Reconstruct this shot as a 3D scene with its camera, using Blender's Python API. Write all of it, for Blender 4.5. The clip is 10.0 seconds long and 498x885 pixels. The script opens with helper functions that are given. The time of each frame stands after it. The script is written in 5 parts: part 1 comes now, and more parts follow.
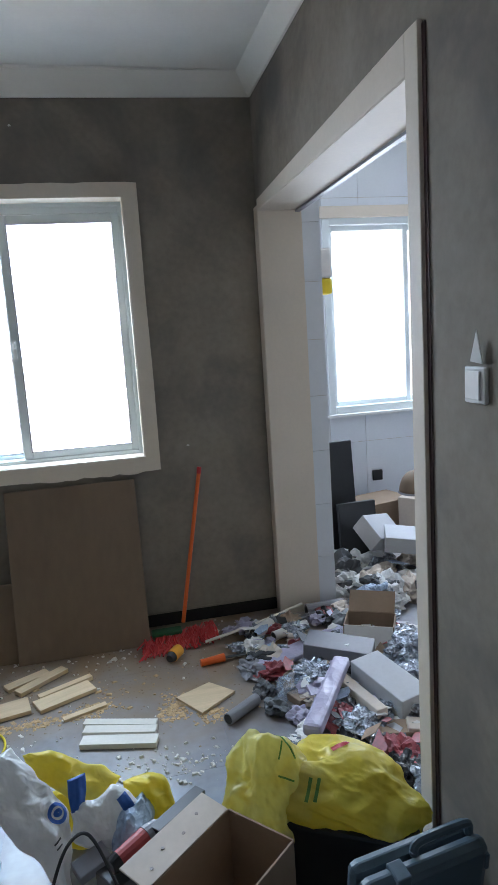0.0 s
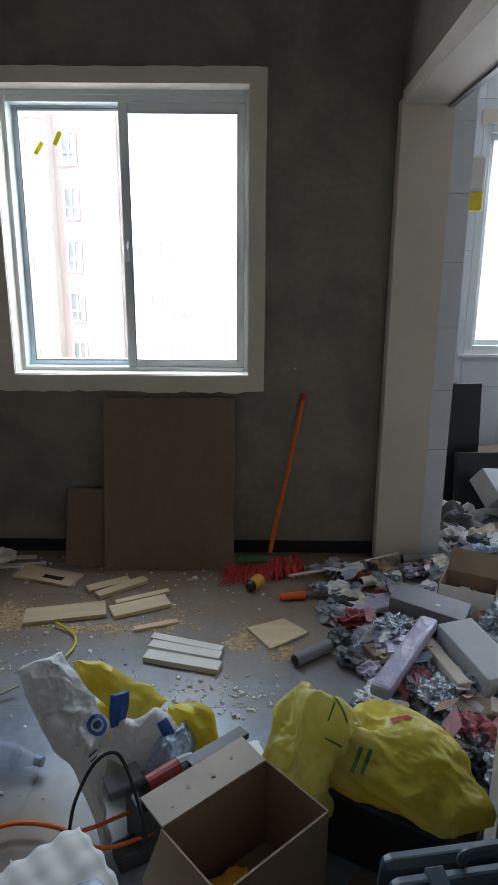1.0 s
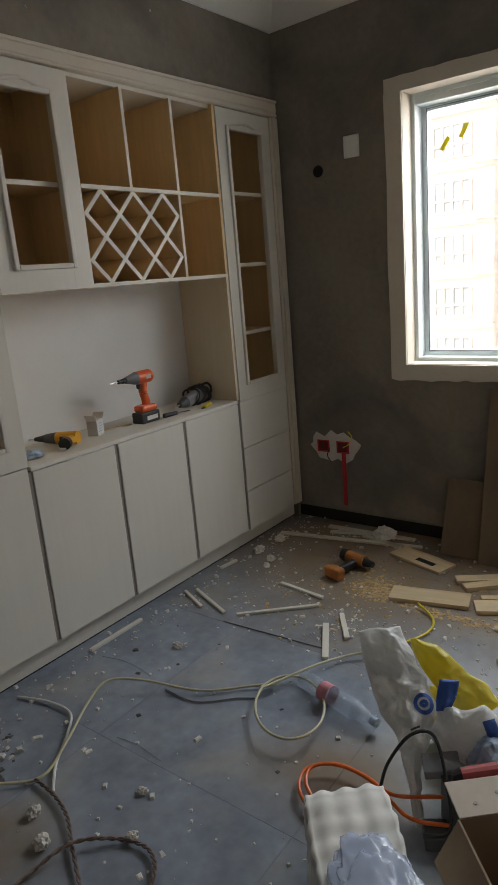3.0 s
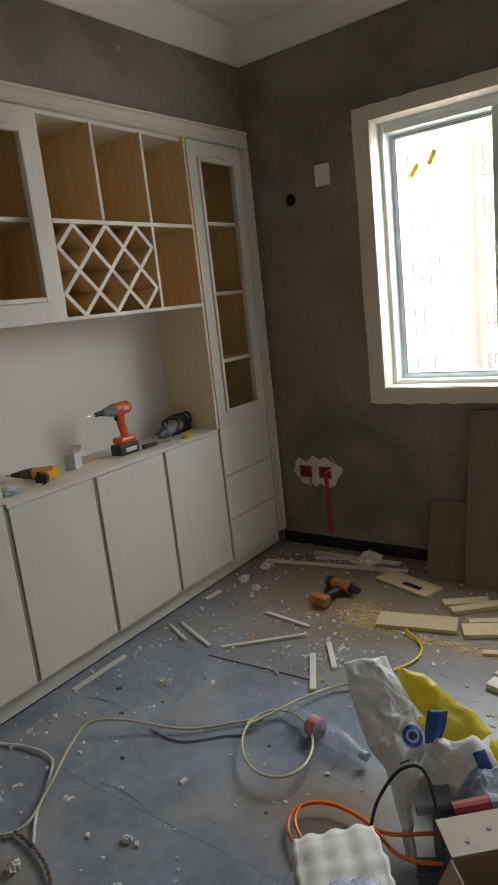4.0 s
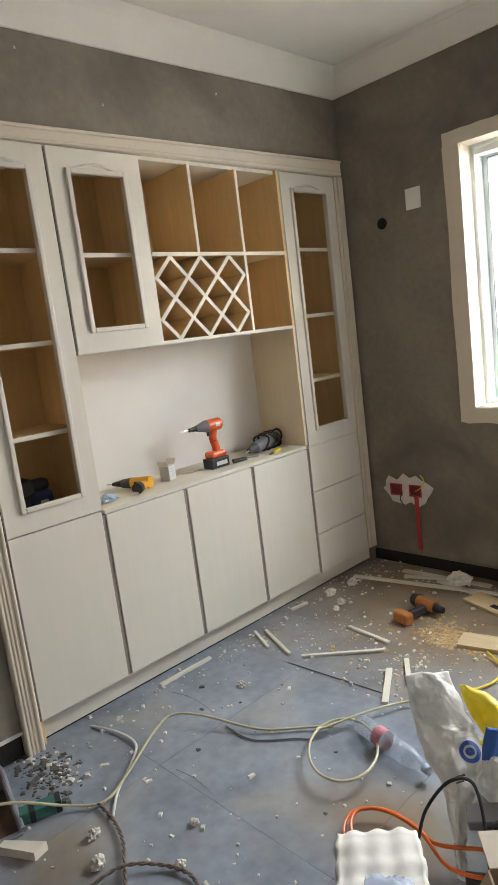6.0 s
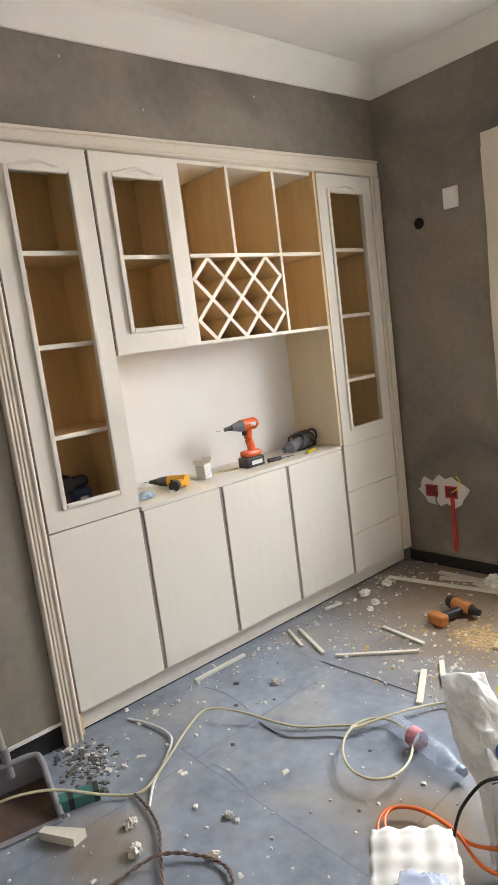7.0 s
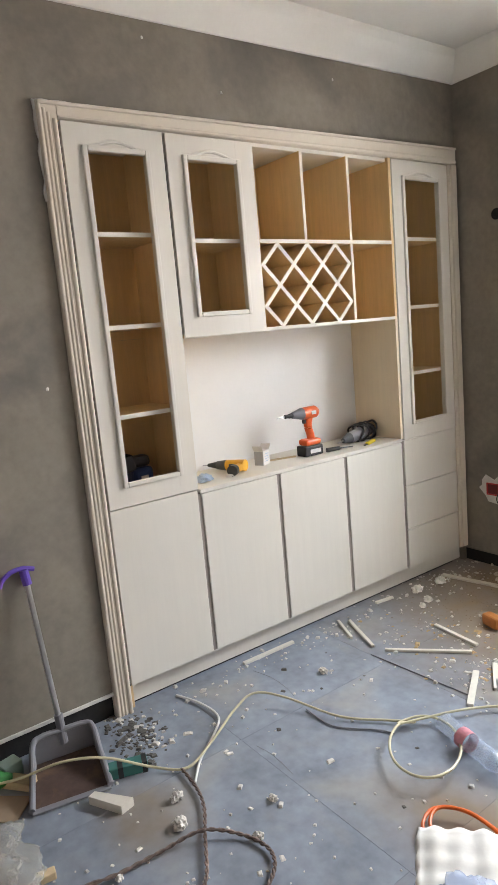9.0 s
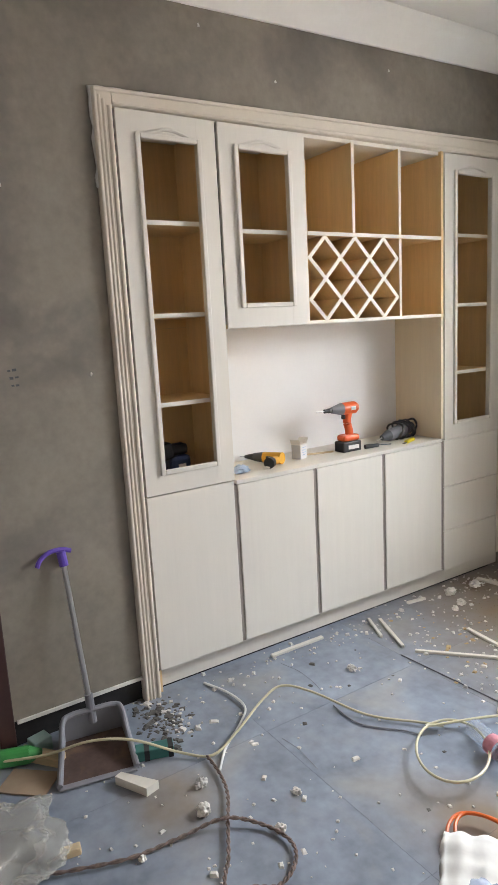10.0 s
☆ ☆ ☆ ☆ ☆
**GIVEN PROBLEM**
Keep every word of the data as it is when you write it out, but drop the pictures.

**FINAL RESULT**
Reconstruct this shot as a 3D scene with its camera, using Blender's Python API. Write all of it, for Blender 4.5. The clip is 10.0 seconds long and 498x885 pixels. The script opens with helper functions that are given. The time of each frame stands after it. The script is written in 5 parts: part 1 comes now, and more parts follow.
0.0 s
1.0 s
3.0 s
4.0 s
6.0 s
7.0 s
9.0 s
10.0 s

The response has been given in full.